— EXERCISE DESCRIPTION —
Transcribe the entries exactly; images are not part of the copy.
— Begin EXTRACTED RECORDS —
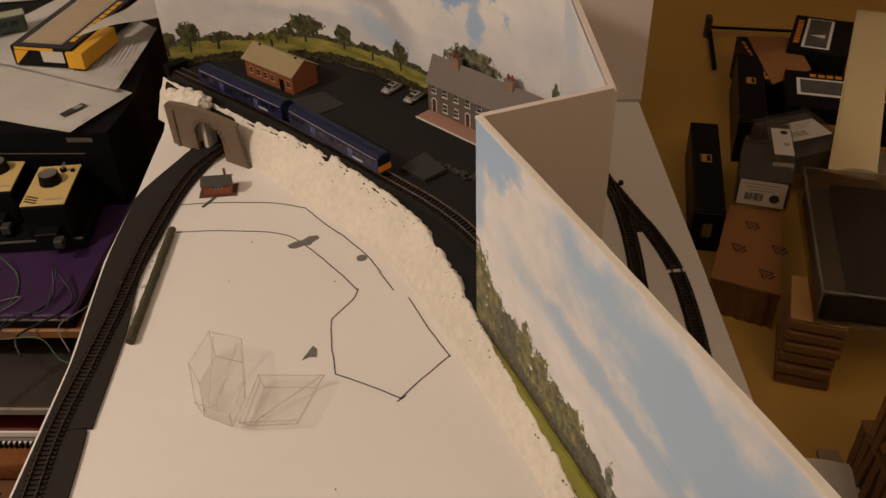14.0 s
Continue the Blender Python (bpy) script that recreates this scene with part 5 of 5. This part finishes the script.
def window_carton(name, label, m, size):
    """A black carton with a silver-edged window and orange print shapes on its upper face."""
    x, y, z = size
    t = thing(name, label, "carton", m)
    part("body", box(B(), size, Matrix(), 0.0012, 2), BLACKCARD, t)
    part("window_frame", box(B(), (x * 0.84, y * 0.46, 0.0005), pose(0, y * 0.05, z)), mat("pale_silver_border", (0.75, 0.73, 0.7), 0.4), t, "pale silver window border")
    part("window", box(B(), (x * 0.79, y * 0.36, 0.0006), pose(0, y * 0.05, z + 0.0003)), mat("grey_film_window", (0.1, 0.095, 0.085), 0.15, grain=0.3, scale=60), t, "film window")
    part("inner_shape", prism(B(), [(-0.006, -y * 0.12), (0.006, -y * 0.12), (0.0, y * 0.12)], 0, 0.0004, pose(-x * 0.08, y * 0.05, z + 0.0007)), LABEL, t)
    bm = B()
    for k in range(8):
        box(bm, (0.0075, 0.008, 0.0004), pose(-x * 0.3 + k * 0.0105, y * 0.38, z))
    part("print_bars", bm, ORANGE, t, "orange print blocks")
    bm = B()
    for k in range(6):
        box(bm, (0.008, 0.0004, 0.009), pose(x * 0.1 + k * 0.0105, -y / 2 - 0.0002, z * 0.3))
    part("side_print", bm, ORANGE, t, "orange print blocks on the side")
    part("badge", box(B(), (0.018, 0.0004, 0.016), pose(-x * 0.18, -y / 2 - 0.0002, z * 0.5)), YELLOW, t, "orange badge")
    return t


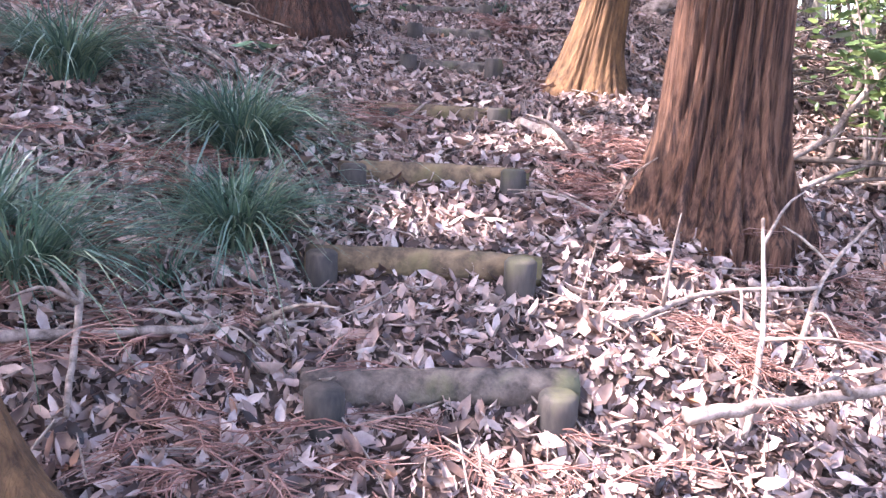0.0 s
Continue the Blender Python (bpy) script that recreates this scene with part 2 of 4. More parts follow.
def tube(points, radii, segs=8, wobble=0.0, seed=0, cap=True):
    """Verts and quads of a tube along points."""
    rs = np.random.RandomState(seed)
    P, radii = [Vector(p) for p in points], list(radii)
    if cap:
        P, radii = [P[0] + (P[0] - P[1]) * 1e-4, *P, P[-1] + (P[-1] - P[-2]) * 1e-4], [radii[0] * 0.02, *radii, radii[-1] * 0.02]
    vs, fs = [], []
    side = None
    for i, p in enumerate(P):
        d = (P[min(i + 1, len(P) - 1)] - P[max(i - 1, 0)]).normalized()
        if side is None:
            side = d.orthogonal().normalized()
        side = (side - d * side.dot(d)).normalized()
        up = d.cross(side)
        for k in range(segs):
            a = 2 * math.pi * k / segs
            r = radii[i] * (1 + wobble * (rs.rand() - 0.5))
            vs.append(p + side * (r * math.cos(a)) + up * (r * math.sin(a)))
    for i in range(len(P) - 1):
        for k in range(segs):
            a, b = i * segs + k, i * segs + (k + 1) % segs
            fs.append((a, b, b + segs, a + segs))
    return [tuple(v) for v in vs], fs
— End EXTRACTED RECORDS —
— ANSWER IN FULL —
14.0 s
Continue the Blender Python (bpy) script that recreates this scene with part 5 of 5. This part finishes the script.
def window_carton(name, label, m, size):
    """A black carton with a silver-edged window and orange print shapes on its upper face."""
    x, y, z = size
    t = thing(name, label, "carton", m)
    part("body", box(B(), size, Matrix(), 0.0012, 2), BLACKCARD, t)
    part("window_frame", box(B(), (x * 0.84, y * 0.46, 0.0005), pose(0, y * 0.05, z)), mat("pale_silver_border", (0.75, 0.73, 0.7), 0.4), t, "pale silver window border")
    part("window", box(B(), (x * 0.79, y * 0.36, 0.0006), pose(0, y * 0.05, z + 0.0003)), mat("grey_film_window", (0.1, 0.095, 0.085), 0.15, grain=0.3, scale=60), t, "film window")
    part("inner_shape", prism(B(), [(-0.006, -y * 0.12), (0.006, -y * 0.12), (0.0, y * 0.12)], 0, 0.0004, pose(-x * 0.08, y * 0.05, z + 0.0007)), LABEL, t)
    bm = B()
    for k in range(8):
        box(bm, (0.0075, 0.008, 0.0004), pose(-x * 0.3 + k * 0.0105, y * 0.38, z))
    part("print_bars", bm, ORANGE, t, "orange print blocks")
    bm = B()
    for k in range(6):
        box(bm, (0.008, 0.0004, 0.009), pose(x * 0.1 + k * 0.0105, -y / 2 - 0.0002, z * 0.3))
    part("side_print", bm, ORANGE, t, "orange print blocks on the side")
    part("badge", box(B(), (0.018, 0.0004, 0.016), pose(-x * 0.18, -y / 2 - 0.0002, z * 0.5)), YELLOW, t, "orange badge")
    return t


0.0 s
Continue the Blender Python (bpy) script that recreates this scene with part 2 of 4. More parts follow.
def tube(points, radii, segs=8, wobble=0.0, seed=0, cap=True):
    """Verts and quads of a tube along points."""
    rs = np.random.RandomState(seed)
    P, radii = [Vector(p) for p in points], list(radii)
    if cap:
        P, radii = [P[0] + (P[0] - P[1]) * 1e-4, *P, P[-1] + (P[-1] - P[-2]) * 1e-4], [radii[0] * 0.02, *radii, radii[-1] * 0.02]
    vs, fs = [], []
    side = None
    for i, p in enumerate(P):
        d = (P[min(i + 1, len(P) - 1)] - P[max(i - 1, 0)]).normalized()
        if side is None:
            side = d.orthogonal().normalized()
        side = (side - d * side.dot(d)).normalized()
        up = d.cross(side)
        for k in range(segs):
            a = 2 * math.pi * k / segs
            r = radii[i] * (1 + wobble * (rs.rand() - 0.5))
            vs.append(p + side * (r * math.cos(a)) + up * (r * math.sin(a)))
    for i in range(len(P) - 1):
        for k in range(segs):
            a, b = i * segs + k, i * segs + (k + 1) % segs
            fs.append((a, b, b + segs, a + segs))
    return [tuple(v) for v in vs], fs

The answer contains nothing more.